Abstract

On 16 January 2019, Barbara Tsakirgis died in Nashville, Tennessee, from complications of ALS. Tsakirgis was well known as an expert on Greek houses and households as well as for her service—both formal and informal—to the field of Mediterranean archaeology. She was also known for her devotion to teaching and to her friends, students, and family. Nashville, Athens, and Sicily were the three foci of her life.Tsakirgis was born on 12 May 1954 in Arlington, Massachusetts. A proud New Englander, she studied at Yale University from 1972 to 1976, earning a B.A. cum laude in classics.
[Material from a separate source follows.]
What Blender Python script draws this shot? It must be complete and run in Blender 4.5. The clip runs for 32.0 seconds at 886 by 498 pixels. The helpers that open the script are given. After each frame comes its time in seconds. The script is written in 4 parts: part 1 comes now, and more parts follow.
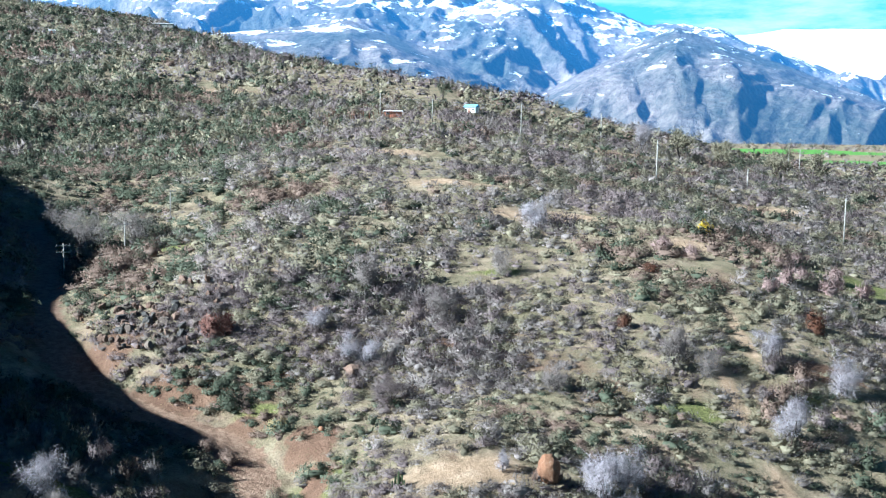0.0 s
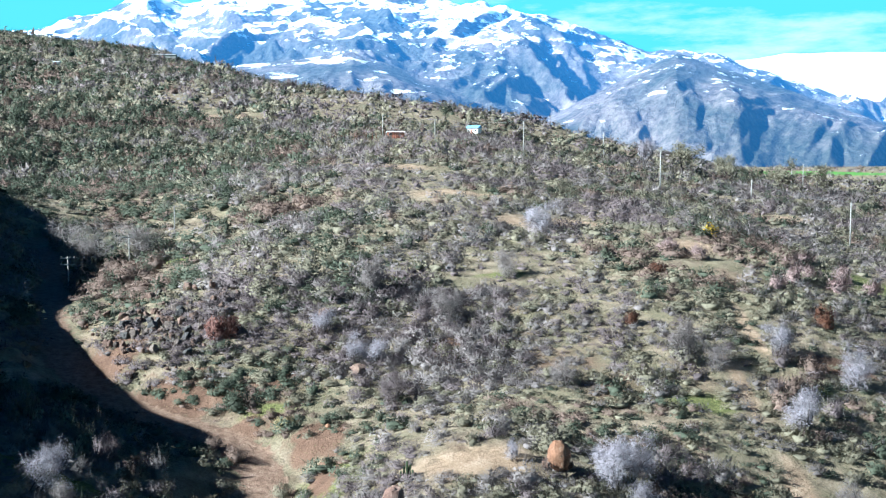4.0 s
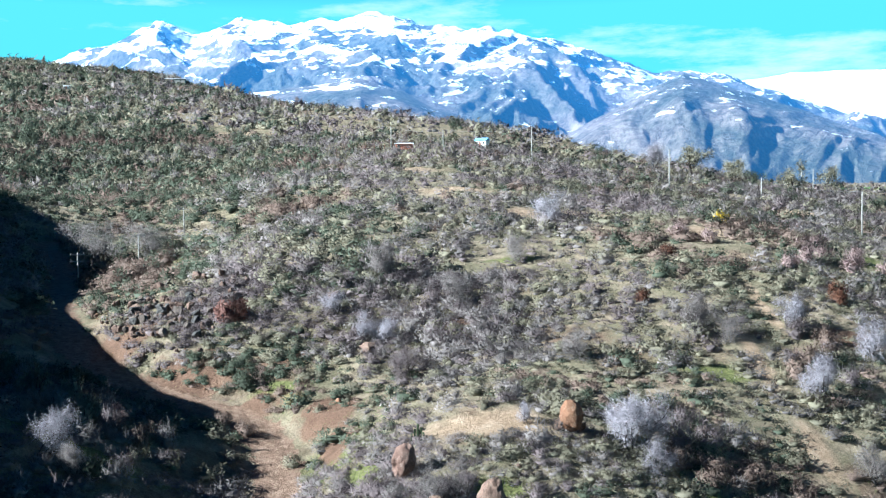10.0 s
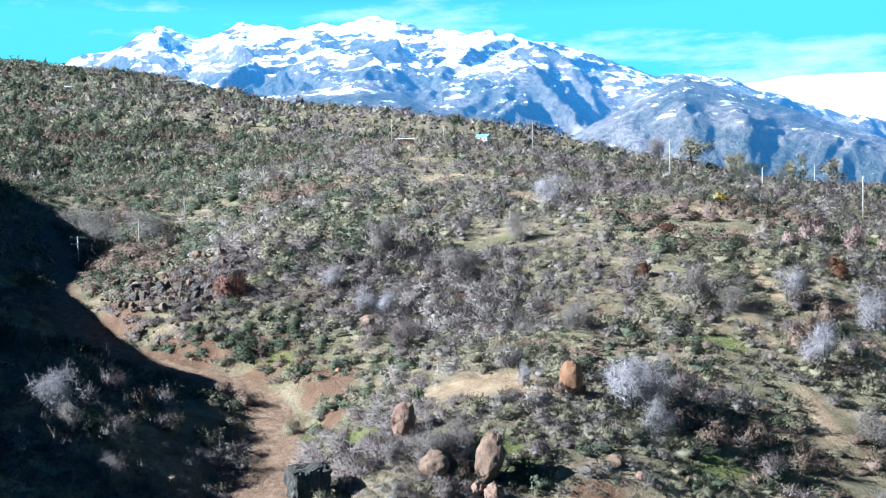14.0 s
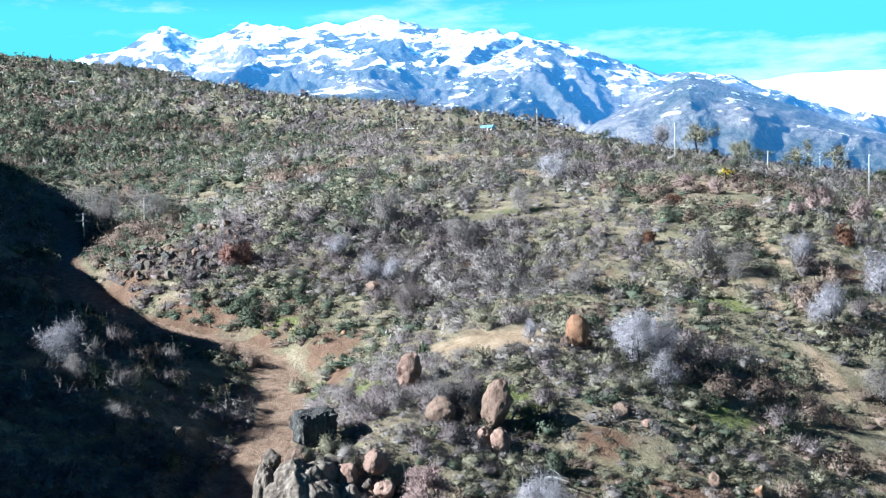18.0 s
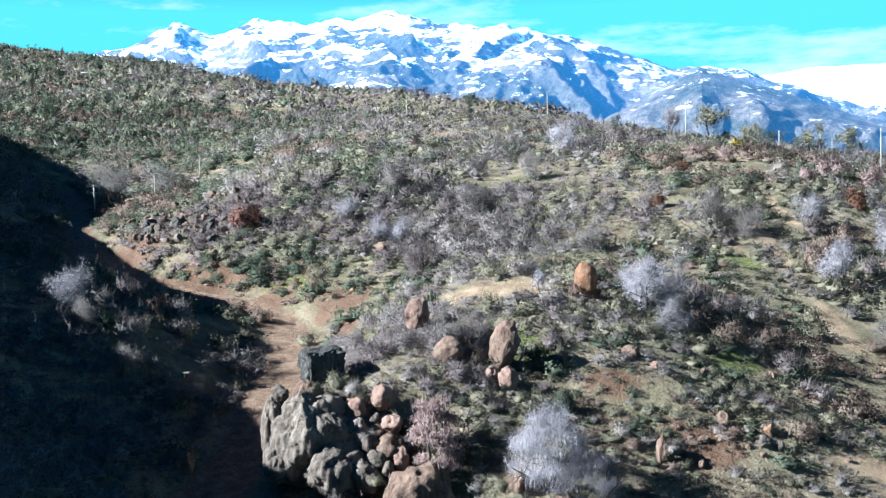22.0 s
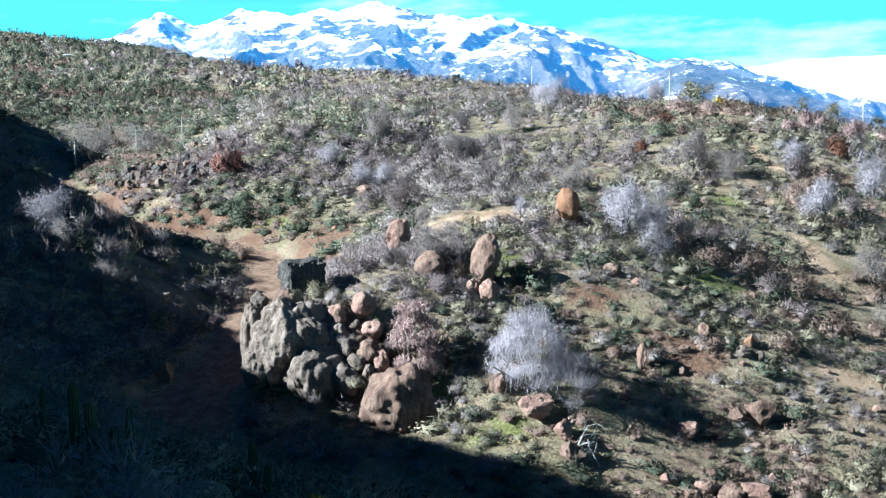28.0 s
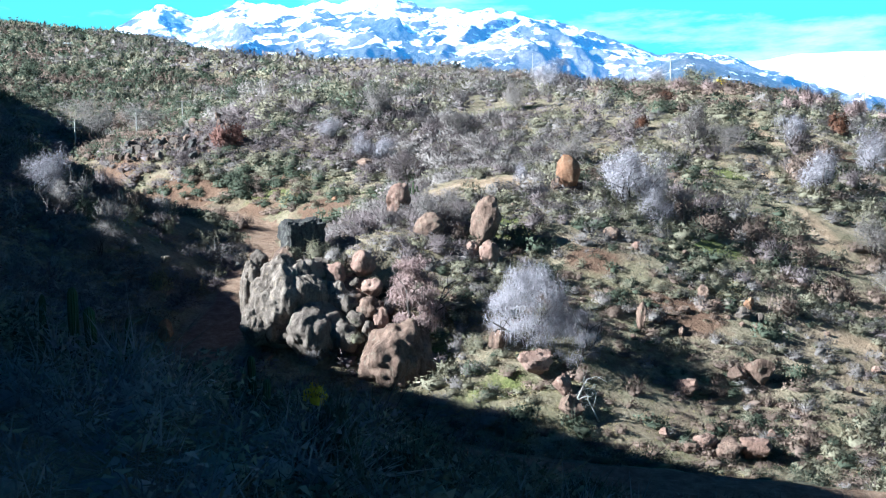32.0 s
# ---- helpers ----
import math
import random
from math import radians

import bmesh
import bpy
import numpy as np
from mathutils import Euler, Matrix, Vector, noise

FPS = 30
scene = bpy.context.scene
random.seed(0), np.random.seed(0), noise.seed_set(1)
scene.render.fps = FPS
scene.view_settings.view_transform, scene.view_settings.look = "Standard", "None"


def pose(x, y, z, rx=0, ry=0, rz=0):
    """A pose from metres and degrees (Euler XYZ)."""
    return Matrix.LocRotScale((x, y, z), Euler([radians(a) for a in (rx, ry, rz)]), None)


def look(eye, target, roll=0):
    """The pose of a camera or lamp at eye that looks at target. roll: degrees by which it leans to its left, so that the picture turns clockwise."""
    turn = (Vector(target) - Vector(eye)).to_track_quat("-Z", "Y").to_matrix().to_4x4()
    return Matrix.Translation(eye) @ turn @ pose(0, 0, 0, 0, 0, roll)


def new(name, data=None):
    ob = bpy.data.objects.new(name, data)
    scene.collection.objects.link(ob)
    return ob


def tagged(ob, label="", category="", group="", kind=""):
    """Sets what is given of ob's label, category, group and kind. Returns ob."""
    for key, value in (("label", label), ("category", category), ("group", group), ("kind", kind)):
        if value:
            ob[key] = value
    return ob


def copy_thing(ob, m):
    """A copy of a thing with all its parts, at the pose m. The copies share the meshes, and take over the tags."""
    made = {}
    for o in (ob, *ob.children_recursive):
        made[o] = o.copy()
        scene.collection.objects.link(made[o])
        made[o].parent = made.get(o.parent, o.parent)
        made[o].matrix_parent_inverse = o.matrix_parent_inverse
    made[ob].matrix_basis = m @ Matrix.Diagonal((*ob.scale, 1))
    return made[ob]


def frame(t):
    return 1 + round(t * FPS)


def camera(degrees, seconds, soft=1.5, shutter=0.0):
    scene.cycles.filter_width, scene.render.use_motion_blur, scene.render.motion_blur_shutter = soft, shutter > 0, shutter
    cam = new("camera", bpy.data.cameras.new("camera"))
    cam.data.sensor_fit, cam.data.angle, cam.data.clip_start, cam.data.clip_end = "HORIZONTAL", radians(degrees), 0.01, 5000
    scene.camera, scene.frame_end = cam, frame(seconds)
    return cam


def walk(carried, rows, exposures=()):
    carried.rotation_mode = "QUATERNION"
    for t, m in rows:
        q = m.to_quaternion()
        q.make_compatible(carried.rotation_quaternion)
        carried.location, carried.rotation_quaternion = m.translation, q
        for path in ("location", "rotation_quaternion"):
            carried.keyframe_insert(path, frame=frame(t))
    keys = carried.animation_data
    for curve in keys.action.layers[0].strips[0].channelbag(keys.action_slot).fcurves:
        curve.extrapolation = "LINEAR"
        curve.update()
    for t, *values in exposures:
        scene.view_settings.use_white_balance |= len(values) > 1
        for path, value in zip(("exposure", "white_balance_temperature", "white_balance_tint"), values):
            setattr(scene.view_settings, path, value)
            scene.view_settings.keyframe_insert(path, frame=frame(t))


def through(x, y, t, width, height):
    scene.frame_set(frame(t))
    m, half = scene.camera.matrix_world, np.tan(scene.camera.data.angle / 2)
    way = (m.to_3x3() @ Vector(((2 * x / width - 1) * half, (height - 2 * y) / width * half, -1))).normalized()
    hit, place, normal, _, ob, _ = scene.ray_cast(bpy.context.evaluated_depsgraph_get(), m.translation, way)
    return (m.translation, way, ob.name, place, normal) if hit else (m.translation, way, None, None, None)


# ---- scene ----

She continued her education in the Department of Art and Archaeology at Princeton University where she earned an M.A. in 1979 and Ph.D. in 1984. Her doctoral dissertation, “The Domestic Architecture of Morgantina in the Hellenistic and Roman Periods,” presented the Hellenistic and Roman houses at Morgantina, the Sicilian site where Princeton began excavations in 1955. Though responsibility for the site had passed to the University of Illinois at Urbana-Champaign under the direction of fellow Princetonian Hugh Allen, and then to another Princeton graduate, Malcolm Bell III at the University of Virginia, Tsakirgis took up the study of the houses as part of a team of students and scholars working to publish the results of decades of excavation and to continue on-site investigation. This research would form the foundation of her lifetime engagement with the Greek house and household.